Infatuated drug-love wears off – Campbell ranges this wear-off between two months and two years – it depends on the couple. Deepened love lasts for a while after this, up until a couple’s 3-4 year mark. But then, we enter the danger zone.
2.The Reality Check
Otherwise known as “the love hangover” or “the disillusionment stage”. According to Dr. Campbell, this stage takes down an extremely high amount of marriages. In this stage, we begin to focus on our differences and flaws, rather than the ways that we are alike. The love we feel can get replaced with disappointment and anger.
We may begin to become annoyed more frequently by the little things. We may feel less cared for or loved than we used to. Before this stage it was okay (though painful to be parted) to let each other focus on work projects – now, choosing work over each other feels like neglect.
In this stage, we often make the mistake of trying to “change” our partners by means of punishment: arguing, aggressive behavior, and emotional withdrawal… the list goes on.
How can you successfully navigate your way through this rough patch? This stage is a time to focus on your communication – more specifically, your conflict resolution skills (see THIS article on how to argue effectively). Campbell’s guidelines for getting over this stage include:
- Accepting and appreciating your differences
- Sharing power, and realizing force won’t get you what you want
- Realizing that harmony without struggle doesn’t exist
- Accepting life as it is
Now is a time to remind yourself of your own personal weaknesses and shortcomings, and to focus on how your partner makes up for them. Remember what makes you a team!
If you can’t resolve your differences effectively at this stage, you may find yourself returning to it frequently in your relationship. Some couples stay stuck in this stage for years – never reaching the next stage – before calling it quits.
So you’ve finally figured out how to argue with – and not fight against – your partner. Congratulations, you’ve made it past relationship hell, and the love is back! The stability stage is stage 1’s older, wiser brother. In this stage, you have accepted each other for who you are, and no longer have the desire to change them (you were never going to be able to anyway).
In this stage, you have clear boundaries for each other, as well as mutual respect. This love is real; it lasts. You can now say with more confidence than ever before that you love each other fully for who you are.
Even in times of arguing or immaturity, it is understood that hurtful behavior is not due to one of you being mean or uncaring. Sure, you might fight and have your differences at times. But that doesn’t prevent you from feeling a strong connection with them.
Some couples do end their relationships at this stage, however. Stability can cause some people to be restless or bored. While it is common at times to miss the exciting infatuation of stage 1, some people start to wonder if they can get it back with a new lover. This can be the spark that ignites an extramarital affair. Our advice? Weigh what you have to gain against what you have to lose. While falling in love may be fun and exciting, the feeling doesn’t last forever.
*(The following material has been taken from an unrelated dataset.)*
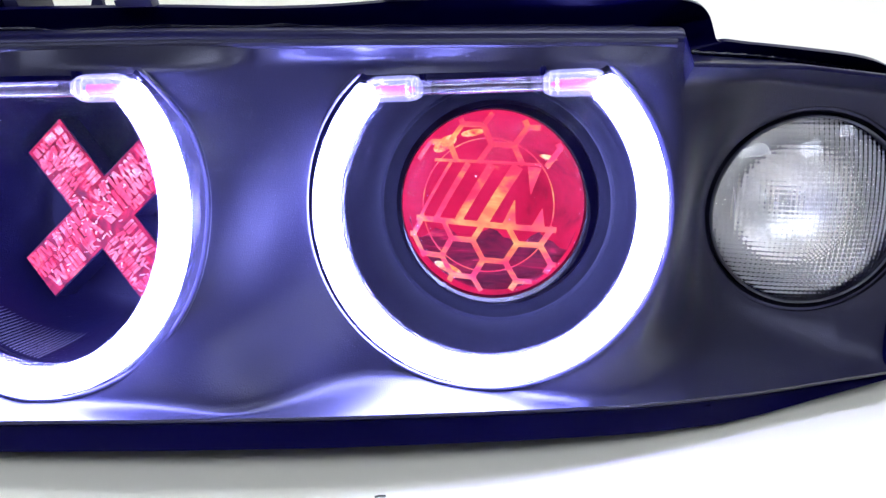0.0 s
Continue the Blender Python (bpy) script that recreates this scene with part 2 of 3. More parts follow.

If you’re looking to get married, this is the stage you’ll want to be in before you pop the question. Couples in this stage understand that while they don’t need each other (quick reminder that human beings can, in fact, live on their own), they choose to be with each other, flaws and all.
These people don’t miss stage one; the only real way to get back to it is to find someone else to date, and these people don’t want anyone else but their partner. Commitment is a true sign of sustainable love.
In the bliss stage, couples move beyond the inner workings of their relationship –they’ve got everything down packed by now – and out into the world around them. These couples tend to work together on projects. For some couples, this means starting a business or a charity together. For others, this stage means working together to grow and support a family. For these reasons, this stage is also often called the co-creation stage.
Couples tend to spend many years in this stage. But it is also important to remember to continue maintaining your relationship while investing this time and energy into their new passions!
Now remember, these stages are not linear, and bliss isn’t necessarily an end goal. Many couples feel these stages multiple times in their relationships, for months or years at a time.
It’s important to be able to identify what stage you and your partner are in, so that you can make healthy decisions on how to strengthen your relationship, rather than let any particular stage dull or deteriorate it. Good luck, readers!